3D Human Pose Estimation Based on Multi-Input Multi-Output Convolutional Neural Network and Event Cameras: A Proof of Concept on the DHP19 Dataset

Manilii, A.; Lucarelli, L.; Rosati, R.; Romeo, L.; Mancini, A.; Frontoni, E.

doi:10.1007/978-3-030-68763-2_2

Nowadays Human Pose Estimation (HPE) represents one of the main research themes in the field of computer vision. Despite innovative methods and solutions introduced for frame processing algorithms, the use of standard frame-based cameras still has several drawbacks such as data redundancy and fixed frame-rate. The use of event-based cameras guarantees higher temporal resolution with lower memory and computational cost while preserving the significant information to be processed and thus it represents a new solution for real-time applications. In this paper, the DHP19 dataset was employed, the first and, to date, the only one with HPE data recorded from Dynamic Vision Sensor (DVS) event-based cameras.

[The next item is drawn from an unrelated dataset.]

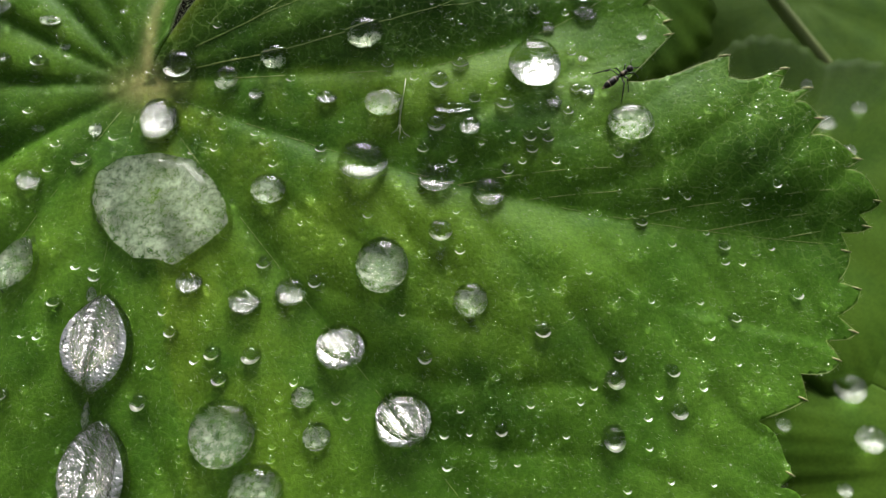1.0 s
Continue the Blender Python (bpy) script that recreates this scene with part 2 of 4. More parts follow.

Starting from the baseline single-input single-output (SISO) Convolutional Neural Network (CNN) model proposed in the literature, a novel multi-input multi-output (MIMO) CNN-based architecture was proposed in order to model simultaneously two different single camera views. Experimental results show that the proposed MIMO approach outperforms the standard SISO model in terms of accuracy and training time.